The judge found that as there was no payment obligation, there was no mutuality of obligations and it was unnecessary to picture paint from the pallet of colourful status indicia. However, the judge did comment on the fact that there was also financial risk as the dancer sometimes incurred a loss, which was inconsistent with being employed under a contract of service.
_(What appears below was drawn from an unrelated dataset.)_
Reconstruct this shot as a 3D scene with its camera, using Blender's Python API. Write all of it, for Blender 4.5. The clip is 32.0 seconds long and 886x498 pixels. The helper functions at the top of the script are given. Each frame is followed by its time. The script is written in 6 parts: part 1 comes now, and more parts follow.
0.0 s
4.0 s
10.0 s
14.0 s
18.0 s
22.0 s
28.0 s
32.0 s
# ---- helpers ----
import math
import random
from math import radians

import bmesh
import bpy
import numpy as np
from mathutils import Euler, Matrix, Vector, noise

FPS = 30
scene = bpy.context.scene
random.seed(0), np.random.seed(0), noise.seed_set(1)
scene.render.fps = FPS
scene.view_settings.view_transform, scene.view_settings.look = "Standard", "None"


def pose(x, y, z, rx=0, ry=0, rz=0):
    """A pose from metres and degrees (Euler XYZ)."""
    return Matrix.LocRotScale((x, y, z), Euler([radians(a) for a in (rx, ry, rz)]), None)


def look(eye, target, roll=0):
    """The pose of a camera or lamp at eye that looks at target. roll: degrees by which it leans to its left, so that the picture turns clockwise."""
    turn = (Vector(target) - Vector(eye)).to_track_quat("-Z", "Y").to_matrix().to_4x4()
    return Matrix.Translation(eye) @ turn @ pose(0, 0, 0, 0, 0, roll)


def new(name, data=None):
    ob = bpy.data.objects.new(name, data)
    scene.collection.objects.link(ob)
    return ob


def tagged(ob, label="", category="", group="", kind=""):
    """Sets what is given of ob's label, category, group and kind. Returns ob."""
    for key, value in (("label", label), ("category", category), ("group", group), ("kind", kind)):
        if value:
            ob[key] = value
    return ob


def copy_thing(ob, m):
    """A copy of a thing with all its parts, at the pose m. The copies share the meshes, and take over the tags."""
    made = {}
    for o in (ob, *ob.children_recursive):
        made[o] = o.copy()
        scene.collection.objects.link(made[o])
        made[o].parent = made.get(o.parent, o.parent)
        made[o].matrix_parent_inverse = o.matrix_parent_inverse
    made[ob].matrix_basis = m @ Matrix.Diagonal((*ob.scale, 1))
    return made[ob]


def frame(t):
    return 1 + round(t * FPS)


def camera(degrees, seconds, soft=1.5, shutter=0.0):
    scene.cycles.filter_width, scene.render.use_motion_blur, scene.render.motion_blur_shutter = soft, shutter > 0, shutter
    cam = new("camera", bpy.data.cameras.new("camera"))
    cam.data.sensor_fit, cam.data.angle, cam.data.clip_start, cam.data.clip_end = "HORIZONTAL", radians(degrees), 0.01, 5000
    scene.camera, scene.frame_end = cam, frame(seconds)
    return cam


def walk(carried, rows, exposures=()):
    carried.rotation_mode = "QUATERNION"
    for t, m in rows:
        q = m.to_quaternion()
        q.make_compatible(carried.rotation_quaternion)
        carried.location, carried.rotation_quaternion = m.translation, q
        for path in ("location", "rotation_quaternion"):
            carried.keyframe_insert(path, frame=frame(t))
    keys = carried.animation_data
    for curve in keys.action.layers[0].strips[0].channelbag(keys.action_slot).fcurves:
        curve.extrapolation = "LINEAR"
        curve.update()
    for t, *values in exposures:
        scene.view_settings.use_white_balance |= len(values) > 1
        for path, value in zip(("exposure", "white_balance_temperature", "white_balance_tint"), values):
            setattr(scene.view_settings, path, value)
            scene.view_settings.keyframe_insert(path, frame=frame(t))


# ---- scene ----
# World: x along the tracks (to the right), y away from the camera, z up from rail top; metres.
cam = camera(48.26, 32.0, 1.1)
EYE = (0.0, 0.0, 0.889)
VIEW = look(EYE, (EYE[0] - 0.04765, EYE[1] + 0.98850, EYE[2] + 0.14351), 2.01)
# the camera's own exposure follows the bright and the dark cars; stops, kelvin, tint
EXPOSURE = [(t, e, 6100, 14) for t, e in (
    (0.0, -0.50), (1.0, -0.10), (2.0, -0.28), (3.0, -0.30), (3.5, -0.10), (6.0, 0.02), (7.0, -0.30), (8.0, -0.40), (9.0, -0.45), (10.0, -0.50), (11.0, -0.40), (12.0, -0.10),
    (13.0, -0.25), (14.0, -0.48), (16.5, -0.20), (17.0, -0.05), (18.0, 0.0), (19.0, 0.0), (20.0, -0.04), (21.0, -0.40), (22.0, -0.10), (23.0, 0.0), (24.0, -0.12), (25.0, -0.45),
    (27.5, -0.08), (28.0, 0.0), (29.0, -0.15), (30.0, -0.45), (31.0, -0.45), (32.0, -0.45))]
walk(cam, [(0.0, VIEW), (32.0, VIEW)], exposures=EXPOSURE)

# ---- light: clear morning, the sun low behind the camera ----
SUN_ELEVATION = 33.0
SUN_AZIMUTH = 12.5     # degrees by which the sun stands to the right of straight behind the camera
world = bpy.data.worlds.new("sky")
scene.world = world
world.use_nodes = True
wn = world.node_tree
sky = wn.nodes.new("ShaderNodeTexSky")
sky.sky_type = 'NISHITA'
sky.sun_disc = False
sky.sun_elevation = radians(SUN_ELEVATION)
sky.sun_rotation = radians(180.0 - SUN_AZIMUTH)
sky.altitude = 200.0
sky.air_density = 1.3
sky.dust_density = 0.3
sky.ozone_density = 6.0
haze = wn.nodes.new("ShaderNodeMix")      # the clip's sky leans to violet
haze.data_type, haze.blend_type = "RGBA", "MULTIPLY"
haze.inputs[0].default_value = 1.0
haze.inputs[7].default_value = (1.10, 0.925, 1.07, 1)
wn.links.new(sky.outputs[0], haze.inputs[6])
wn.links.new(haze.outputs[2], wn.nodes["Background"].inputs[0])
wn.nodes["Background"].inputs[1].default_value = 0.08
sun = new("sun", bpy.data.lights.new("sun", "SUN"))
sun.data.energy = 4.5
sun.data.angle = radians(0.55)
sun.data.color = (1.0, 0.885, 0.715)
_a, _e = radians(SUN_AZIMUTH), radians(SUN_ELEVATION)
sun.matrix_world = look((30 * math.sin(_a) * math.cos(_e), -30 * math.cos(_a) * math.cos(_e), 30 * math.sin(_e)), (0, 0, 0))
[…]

The Employment Appeal Tribunal’s decision on Quashie’s status
However, the EAT found that on each night she attended the dancer was obliged to work as directed by the Stringfellows management. If she did not provide free dances or other duties, she could be fined. The judge inferred from the findings that if the dancer was directed to a customer, she could not refuse. Furthermore, the mere attendance on the night was pursuant to a requirement that she worked – she had to turn up and stay throughout the night shift or otherwise suffer a financial penalty sanction or deduction. While she took the risk that there will be no remunerative work, she was willing to accept that on the basis that she was available for it, and indeed she accepted the obligation to do free dances. The judge considered that all of this pointed to an inescapable conclusion that on the night the dancer was an employee.
In the Court of Appeal…
The grounds of appeal were that Stringfellows was not obliged to pay any remuneration to the dancer for the work she did and this was entirely consistent with the evidence initially put before the Tribunal. Furthermore, the lack of any such obligation was inconsistent with the notion of the wage-work bargain, which lies at the heart of the contract of employment. It was also argued that the Tribunal was entitled to find that there was no duty on Stringfellows to provide the opportunity to dance even when she was present at the club, and that there were no continuing obligations of the kind necessary to establish an umbrella contract in existence between the dancer(s') rotas.
It was found that Stringfellows did not employ the dancer to dance, rather the dancer paid Stringfellows so she could be provided with an opportunity to earn money by dancing for the clients. As the dancer took an economic risk this was considered to be a very powerful pointer against the contract being a contract of employment - it was the basis of the economic reality test.
It was considered that it would be unusual where a contract of service is found to exist when the worker took an economic risk and is paid exclusively by third party customers. As there was also a lack of any obligation to pay the dancer that precluded the establishment of an employment contract of service.
According to its judgement, handed down last month, the Court of Appeal unanimously determined that the claimant was not employed under a contract of employment. It follows that the Tribunal has no jurisdiction to hear her claim of unfair dismissal.
Epilogue to Mutuality
MOO aside, mutual intentions seldom carry any weight when applying a reality check, but as both parties in this case intended the lap dancer should have self-employed status, this somewhat reinforced the conclusion of the employment judge. The dancer entered into the arrangements with her eyes wide open.